Santolina chamaecyparissus

This attractive little evergreen sub-shrub from the Mediterranean, also called lavender cotton, has been grown in Britain since the sixteenth century, both as a medicinal herb, as a drying plant, and as a clipping plant to edge parterres and knot gardens. It rivals lavender as a neat plant for a low garden hedge.

The small bushes, 12 to 18 inches (30 to 45 cm) high, are so covered with a woolly protective felting that they are almost white. The whole plant is crowded with small, narrow, feathery leaves which are aromatic, the smell being rather pungent, and in late summer long-stalked heads of small yellow flowers appear, like tiny balls of wool. The colour is coarse, and, as with other silver-leaved composite plants, like Sene-cio, the plant is prettier without them.

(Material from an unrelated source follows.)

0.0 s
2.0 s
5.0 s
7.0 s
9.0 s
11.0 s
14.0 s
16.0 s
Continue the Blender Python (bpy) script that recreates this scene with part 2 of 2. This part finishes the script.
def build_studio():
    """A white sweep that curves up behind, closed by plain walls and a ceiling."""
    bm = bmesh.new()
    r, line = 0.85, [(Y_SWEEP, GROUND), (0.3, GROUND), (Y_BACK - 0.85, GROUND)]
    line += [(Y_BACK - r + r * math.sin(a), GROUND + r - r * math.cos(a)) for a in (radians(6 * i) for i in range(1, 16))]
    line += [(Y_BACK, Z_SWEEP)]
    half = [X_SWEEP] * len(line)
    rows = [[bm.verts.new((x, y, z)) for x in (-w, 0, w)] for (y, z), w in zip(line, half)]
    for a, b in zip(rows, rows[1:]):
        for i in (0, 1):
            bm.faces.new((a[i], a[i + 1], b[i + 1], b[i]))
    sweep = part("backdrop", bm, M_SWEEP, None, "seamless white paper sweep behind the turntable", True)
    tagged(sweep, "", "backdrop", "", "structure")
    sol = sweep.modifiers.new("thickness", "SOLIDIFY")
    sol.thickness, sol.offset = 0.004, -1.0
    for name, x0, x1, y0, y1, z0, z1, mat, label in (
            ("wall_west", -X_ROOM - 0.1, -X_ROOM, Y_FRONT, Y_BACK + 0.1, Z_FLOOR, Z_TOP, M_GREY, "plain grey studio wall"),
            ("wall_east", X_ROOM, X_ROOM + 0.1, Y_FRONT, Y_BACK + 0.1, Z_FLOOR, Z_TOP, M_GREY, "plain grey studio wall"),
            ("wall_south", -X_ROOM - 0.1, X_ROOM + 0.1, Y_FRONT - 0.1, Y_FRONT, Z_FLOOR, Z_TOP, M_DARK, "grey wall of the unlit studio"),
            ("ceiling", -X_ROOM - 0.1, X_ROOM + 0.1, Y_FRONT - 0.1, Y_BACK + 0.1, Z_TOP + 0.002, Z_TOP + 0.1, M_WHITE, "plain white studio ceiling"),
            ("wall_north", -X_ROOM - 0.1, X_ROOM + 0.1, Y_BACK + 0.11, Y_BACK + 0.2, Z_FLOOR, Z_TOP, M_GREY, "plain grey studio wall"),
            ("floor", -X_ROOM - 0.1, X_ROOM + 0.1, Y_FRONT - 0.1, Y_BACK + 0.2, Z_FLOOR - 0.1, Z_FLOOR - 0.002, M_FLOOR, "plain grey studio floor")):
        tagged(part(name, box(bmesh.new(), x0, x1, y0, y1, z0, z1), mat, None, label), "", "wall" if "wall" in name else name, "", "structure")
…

Today, lavender cotton is usually grown in the herb garden, where it looks appropriately trim and tidy. Sometimes it is used as an edging to formal rosebeds, but the yellow flowers are a distraction and some gardeners cut them off. It is also a good plant to put in groups at the front of a mixed border, providing attractive foliage to hide the stalks of very tall summer plants like achilleas.

Treat this santolina like lavender, putting in the plants 18 inches (45 cm) apart in sun in light, well-drained soil, and clipping them hard in spring. Take cuttings in late summer in case the plants succumb to a severe winter.